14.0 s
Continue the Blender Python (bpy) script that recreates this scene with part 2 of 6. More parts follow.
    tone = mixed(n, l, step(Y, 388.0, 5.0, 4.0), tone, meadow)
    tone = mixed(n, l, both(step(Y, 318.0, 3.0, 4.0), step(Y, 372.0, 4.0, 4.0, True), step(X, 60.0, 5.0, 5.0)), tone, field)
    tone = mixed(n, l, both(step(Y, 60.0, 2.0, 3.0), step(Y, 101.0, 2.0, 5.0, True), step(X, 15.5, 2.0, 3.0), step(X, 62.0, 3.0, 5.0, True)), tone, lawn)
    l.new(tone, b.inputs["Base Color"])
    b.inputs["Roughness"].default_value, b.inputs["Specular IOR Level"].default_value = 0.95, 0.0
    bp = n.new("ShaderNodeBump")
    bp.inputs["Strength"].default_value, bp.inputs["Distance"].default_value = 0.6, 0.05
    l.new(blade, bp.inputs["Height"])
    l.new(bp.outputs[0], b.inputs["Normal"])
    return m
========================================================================
EXERCISE DETAILS: Retype the data exactly as given.

WRITTEN RESPONSE:
14.0 s
Continue the Blender Python (bpy) script that recreates this scene with part 2 of 6. More parts follow.
    tone = mixed(n, l, step(Y, 388.0, 5.0, 4.0), tone, meadow)
    tone = mixed(n, l, both(step(Y, 318.0, 3.0, 4.0), step(Y, 372.0, 4.0, 4.0, True), step(X, 60.0, 5.0, 5.0)), tone, field)
    tone = mixed(n, l, both(step(Y, 60.0, 2.0, 3.0), step(Y, 101.0, 2.0, 5.0, True), step(X, 15.5, 2.0, 3.0), step(X, 62.0, 3.0, 5.0, True)), tone, lawn)
    l.new(tone, b.inputs["Base Color"])
    b.inputs["Roughness"].default_value, b.inputs["Specular IOR Level"].default_value = 0.95, 0.0
    bp = n.new("ShaderNodeBump")
    bp.inputs["Strength"].default_value, bp.inputs["Distance"].default_value = 0.6, 0.05
    l.new(blade, bp.inputs["Height"])
    l.new(bp.outputs[0], b.inputs["Normal"])
    return m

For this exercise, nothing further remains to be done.